São investidores que buscam operações com volumes maiores: a expectativa é a de um ticket médio mais alto e um número menor de ofertas, de 20 a 30, segundo outra fonte do mercado.
Em evento recente, David Beker, chefe de economia e estratégia do Bank of America (BAC) para o Brasil, defendeu que o estrangeiro ainda está pouco alocado em Brasil e que, por eassa razão, tem espaço nos portfólios para comprar as ofertas. Vai depender, contudo, do setor, dado que o “gringo” prefere estar alocado em ativos de maior liquidez, disse.
Corte de juros: principal gatilho
“O mercado de capitais trabalha com tendência. Se o mercado entender que haverá uma queda nas taxas em 2023 e maior em 2024, o mercado em equities virá com mais força”, disse Greenlees.
O head de IB do Itaú BBA aponta que o juro real na casa de 8% ao ano, diante da taxa Selic atual de 13,75% ao ano e de uma inflação projetada pelo banco para algo na faixa de 4% a 5%, não deve se sustentar nesse patamar ao longo de ano. No BBA, a projeção é que a Selic recue para 12,50% ao fim de 2023.
Beker, do BofA, também aponta que a retomada das ofertas depende da viabilidade do corte de juros.
“Veremos uma piora importante da relação dívida/PIB em 2023. Um dos desafios é o funcionalismo público, que não tem aumento há bastante tempo. Primeiro, a nova equipe econômica precisa definir um arcabouço fiscal. Com isso sinalizado, expectativas mais longas tendem a se reancorar”, disse.
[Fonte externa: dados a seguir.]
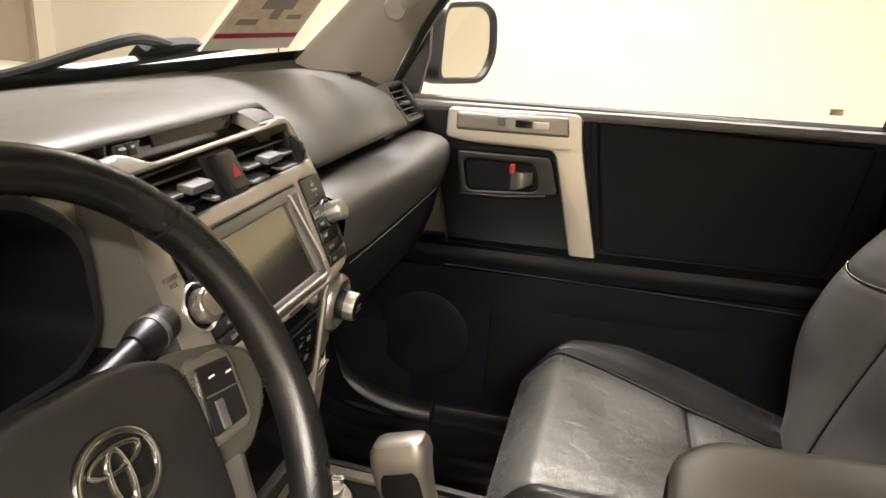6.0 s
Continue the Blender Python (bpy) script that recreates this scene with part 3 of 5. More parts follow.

Dados os estímulos fiscais já contratados para 2023, como os R$ 145 bilhões em despesas fora do teto de gastos previstas na PEC da Transição, e as incertezas em relação à política fiscal, muitas casas jogaram para 2024 as expectativas de corte da Selic antes estimadas para 2023. Foi o caso, por exemplo, da XP.
No relatório Focus do Banco Central mais recente, as expectativas de mercado apontam para uma taxa de 12% ao ano da Selic em dezembro de 2023, ante 11,75% ao ano anteriormente.
“O BC está confortável em manter os juros estáveis por um período mais longo. É possível que ele inicie o corte em meados de 2023 – estimamos em junho –, mas os riscos aumentaram”, disse Beker.
Segundo ele, embora veja oportunidades na bolsa brasileira, o investidor estrangeiro está mais receoso com o Brasil e tem questionado mais o cenário fiscal. “Temos incertezas, um novo governo entrando e é muito difícil ter alta convicção no momento.”
Mas a perspectiva é favorável para o mercado brasileiro pelo fato de o processo monetário ter se encerrado há mais tempo, ainda que os juros futuros tenham subido com as sinalizações do novo governo. Mas, na comparação com outras economias como a americana, a diferença é evidente, dado que ainda estão behind the curve no processo de conter as expectativas de inflação, destacou Greenlees.
Cautela com o cenário
O otimismo com a retomada das ofertas de ações no curto prazo, no entanto, não é consenso no mercado. Isso porque o cenário de juros elevados deverá continuar pressionando os ativos de risco e manter o investidor brasileiro em aplicações mais conservadoras, de renda fixa.
Uma fonte do mercado que pediu para não ser identificada destacou o cenário mais pessimista para 2023, com poucas chances de IPOs no início do ano, dada a avaliação divergente de que a preparação das empresas candidatas ainda não está em estágio avançado.
Mas, caso o cenário macro fique construtivo e a Bolsa entre em um rali, o segundo trimestre, em especial no fim de março e em abril, podem oferecer janelas para empresas acessarem o mercado.
O principal gatilho para uma volta dos IPOs seria uma melhor visibilidade no campo fiscal no Brasil, segundo essa fonte.